**WORK REQUIRED**
Write out each line of the listing as it stands, without the images.

**MATERIAL PROVIDED**
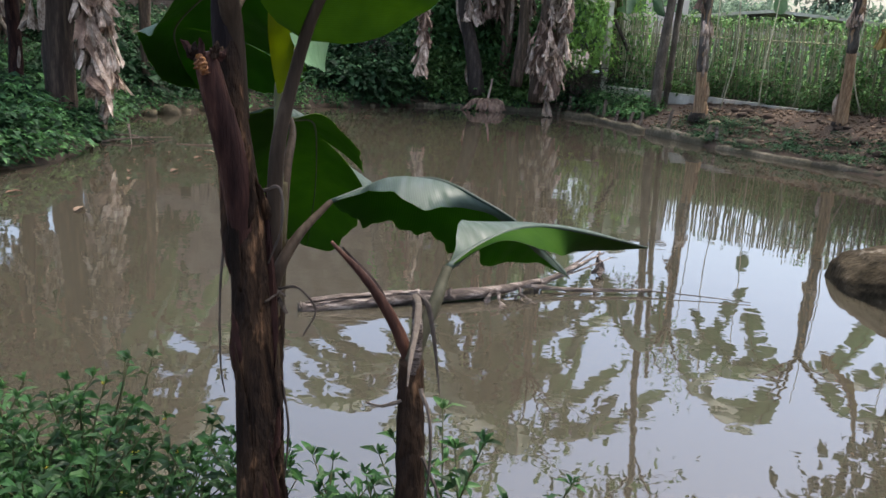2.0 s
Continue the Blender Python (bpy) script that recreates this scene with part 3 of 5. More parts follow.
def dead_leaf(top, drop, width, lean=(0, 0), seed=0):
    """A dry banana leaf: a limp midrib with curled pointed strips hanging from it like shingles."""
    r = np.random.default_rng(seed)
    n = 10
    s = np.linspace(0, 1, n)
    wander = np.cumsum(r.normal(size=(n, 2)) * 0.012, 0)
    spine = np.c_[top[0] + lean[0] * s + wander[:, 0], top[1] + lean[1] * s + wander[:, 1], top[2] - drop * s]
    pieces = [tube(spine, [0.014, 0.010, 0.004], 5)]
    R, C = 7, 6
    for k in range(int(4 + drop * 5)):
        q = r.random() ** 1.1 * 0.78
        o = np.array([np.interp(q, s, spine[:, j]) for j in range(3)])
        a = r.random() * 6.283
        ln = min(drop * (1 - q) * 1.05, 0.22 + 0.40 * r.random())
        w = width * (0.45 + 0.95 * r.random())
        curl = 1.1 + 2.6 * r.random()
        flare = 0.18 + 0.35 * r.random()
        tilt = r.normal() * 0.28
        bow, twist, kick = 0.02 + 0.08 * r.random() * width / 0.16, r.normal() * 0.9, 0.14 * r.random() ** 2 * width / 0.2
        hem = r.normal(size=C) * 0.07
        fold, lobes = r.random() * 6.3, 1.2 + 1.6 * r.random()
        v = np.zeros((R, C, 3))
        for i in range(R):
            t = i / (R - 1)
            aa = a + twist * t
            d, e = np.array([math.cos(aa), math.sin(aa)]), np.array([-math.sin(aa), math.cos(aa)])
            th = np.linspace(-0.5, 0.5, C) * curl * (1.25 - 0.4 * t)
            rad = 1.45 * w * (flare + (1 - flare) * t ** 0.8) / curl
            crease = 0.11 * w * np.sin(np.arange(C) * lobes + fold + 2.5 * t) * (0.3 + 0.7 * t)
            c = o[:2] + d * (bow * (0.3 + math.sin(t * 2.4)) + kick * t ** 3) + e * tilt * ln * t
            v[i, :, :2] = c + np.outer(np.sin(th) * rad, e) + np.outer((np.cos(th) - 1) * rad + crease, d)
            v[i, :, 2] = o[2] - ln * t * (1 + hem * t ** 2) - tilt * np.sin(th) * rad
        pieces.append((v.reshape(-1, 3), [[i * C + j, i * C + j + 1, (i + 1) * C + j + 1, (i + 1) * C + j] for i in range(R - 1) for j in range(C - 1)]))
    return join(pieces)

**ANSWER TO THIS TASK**
2.0 s
Continue the Blender Python (bpy) script that recreates this scene with part 3 of 5. More parts follow.
def dead_leaf(top, drop, width, lean=(0, 0), seed=0):
    """A dry banana leaf: a limp midrib with curled pointed strips hanging from it like shingles."""
    r = np.random.default_rng(seed)
    n = 10
    s = np.linspace(0, 1, n)
    wander = np.cumsum(r.normal(size=(n, 2)) * 0.012, 0)
    spine = np.c_[top[0] + lean[0] * s + wander[:, 0], top[1] + lean[1] * s + wander[:, 1], top[2] - drop * s]
    pieces = [tube(spine, [0.014, 0.010, 0.004], 5)]
    R, C = 7, 6
    for k in range(int(4 + drop * 5)):
        q = r.random() ** 1.1 * 0.78
        o = np.array([np.interp(q, s, spine[:, j]) for j in range(3)])
        a = r.random() * 6.283
        ln = min(drop * (1 - q) * 1.05, 0.22 + 0.40 * r.random())
        w = width * (0.45 + 0.95 * r.random())
        curl = 1.1 + 2.6 * r.random()
        flare = 0.18 + 0.35 * r.random()
        tilt = r.normal() * 0.28
        bow, twist, kick = 0.02 + 0.08 * r.random() * width / 0.16, r.normal() * 0.9, 0.14 * r.random() ** 2 * width / 0.2
        hem = r.normal(size=C) * 0.07
        fold, lobes = r.random() * 6.3, 1.2 + 1.6 * r.random()
        v = np.zeros((R, C, 3))
        for i in range(R):
            t = i / (R - 1)
            aa = a + twist * t
            d, e = np.array([math.cos(aa), math.sin(aa)]), np.array([-math.sin(aa), math.cos(aa)])
            th = np.linspace(-0.5, 0.5, C) * curl * (1.25 - 0.4 * t)
            rad = 1.45 * w * (flare + (1 - flare) * t ** 0.8) / curl
            crease = 0.11 * w * np.sin(np.arange(C) * lobes + fold + 2.5 * t) * (0.3 + 0.7 * t)
            c = o[:2] + d * (bow * (0.3 + math.sin(t * 2.4)) + kick * t ** 3) + e * tilt * ln * t
            v[i, :, :2] = c + np.outer(np.sin(th) * rad, e) + np.outer((np.cos(th) - 1) * rad + crease, d)
            v[i, :, 2] = o[2] - ln * t * (1 + hem * t ** 2) - tilt * np.sin(th) * rad
        pieces.append((v.reshape(-1, 3), [[i * C + j, i * C + j + 1, (i + 1) * C + j + 1, (i + 1) * C + j] for i in range(R - 1) for j in range(C - 1)]))
    return join(pieces)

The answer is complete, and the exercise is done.